I got a perfect angle for a photo of an amanita. If the mosquitoes were not so bad, I would have taken a close up of that





Then I saw more beautiful colors and shapes, with no idea what kind of mushroom.





When I took the photo of the small mushroom below I was attracted by its toothy rim and what looked like a filmy extension of the mushroom on the sticks below. I didn’t notice the handsome snail head reaching toward the middle of the luscious cup.





I saw several clumps of the mushroom below and usually along this trail we get a basketball sized clump of more perfectly formed mushrooms. So I will wait before trying to identify these to see if they get larger and more regular.





Of course animals eat these mushrooms and I usually ignore those that look torn apart, but the one below struck me as being irregular from the get-go. And the book says there are mushrooms, the Helvella infula, that can ge shaped somewhat like this.





I took all those photos in about 5 minutes, thanks to the persistence of the mosquitoes. They were not so bad near out house, and I noticed that one of the mushrooms there seemed to emulating our nearby house.

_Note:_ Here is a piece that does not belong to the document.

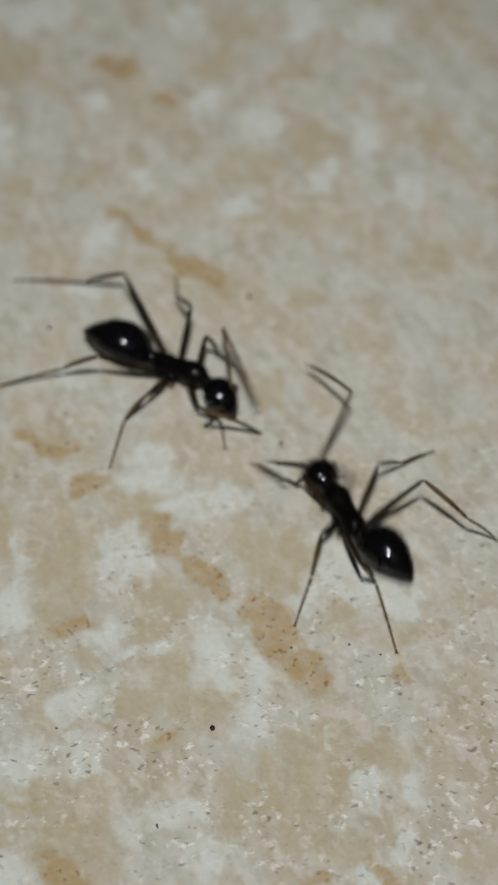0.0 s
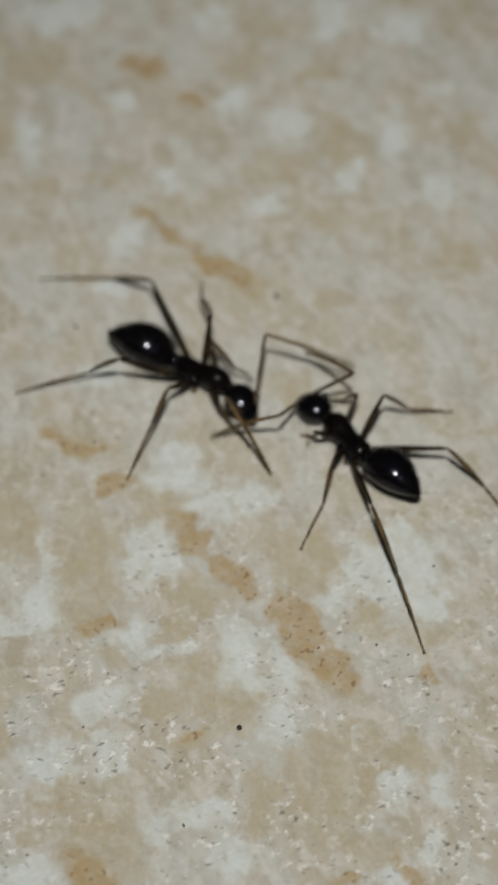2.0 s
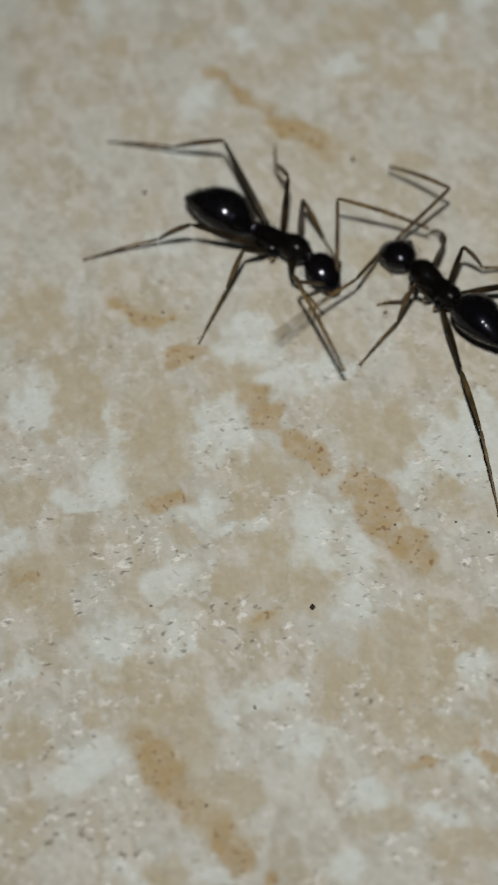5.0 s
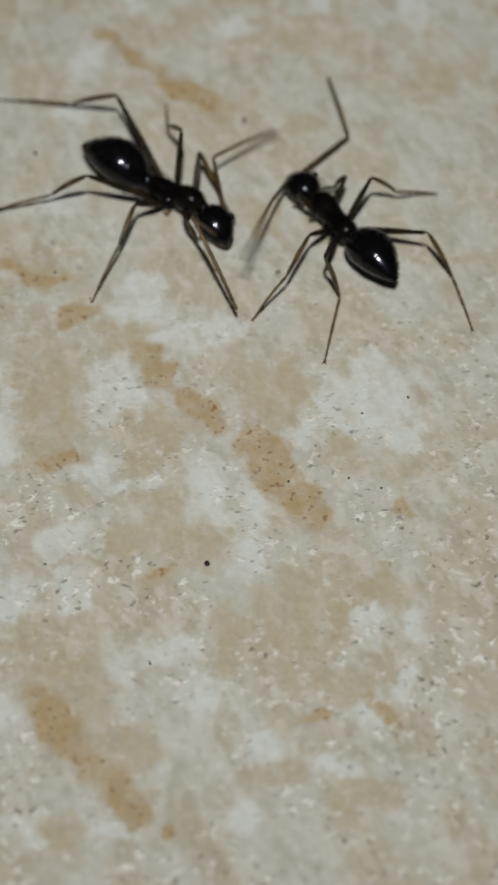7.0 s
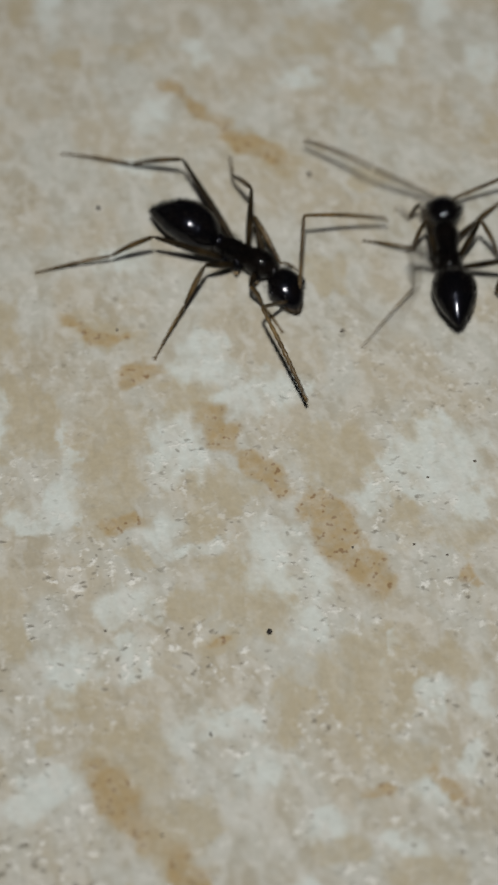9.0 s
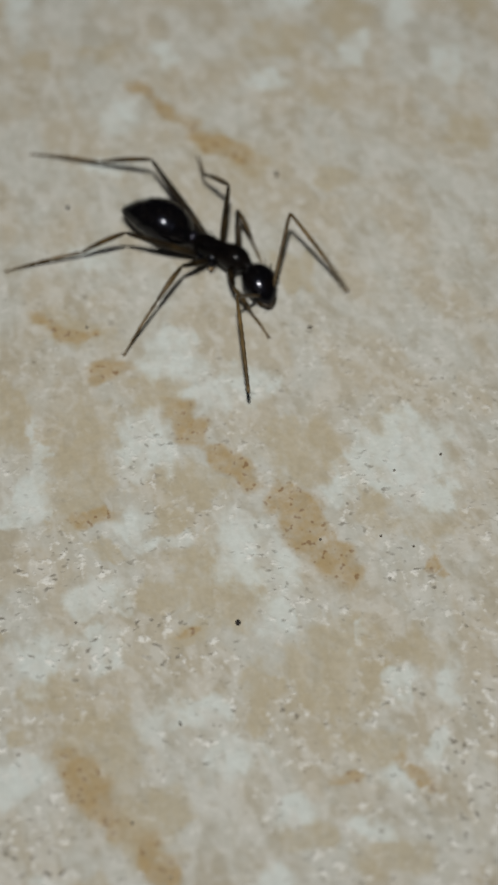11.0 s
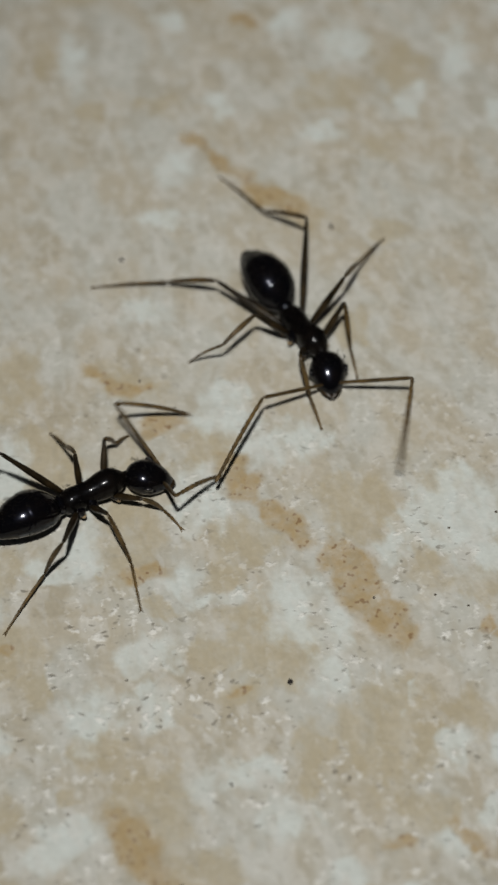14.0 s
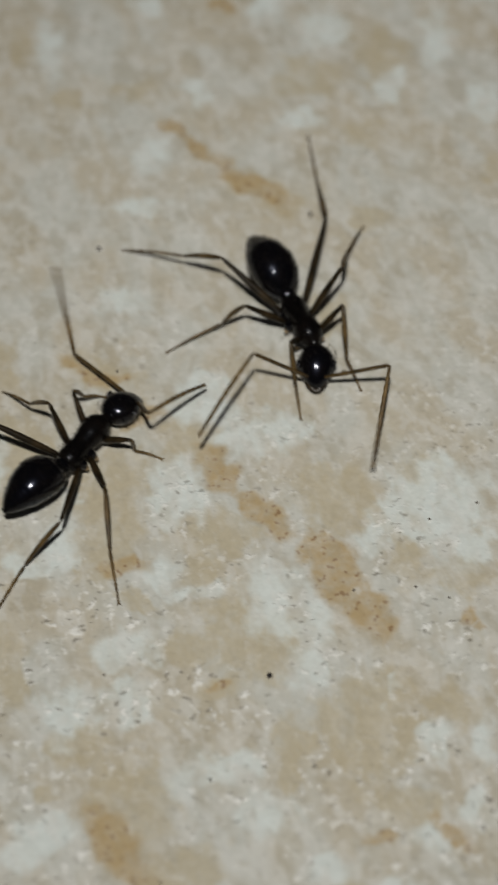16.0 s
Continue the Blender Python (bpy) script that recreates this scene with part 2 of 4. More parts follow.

That mushroom strikes me as having had too much of a good thing, though I have no idea what is good for a mushroom, ambient dead things? One measure of the ferocity of mosquitoes is how soon you forget that they are there and make plans as if they are not. Usually in the summer here they are easy to forget. But today, all through dinner I made plans for them. The clouds outside looked beautiful in the setting sun and I was not going to let the mosquitoes cheat me of the pleasure of seeing that. So I decided to use that mosquito netting we have as a scarf again. With that protection I would sit by the Deep Pond dam and watch the clouds while waiting for the beaver to come out. I lasted about a minute in the chair. Got up and took a photo of the dam which seemed to show both more beaver patching and a lower water level.





Then I hurried back to the road and took my evening walk, fast so the mosquitoes couldn’t quite keep up with me.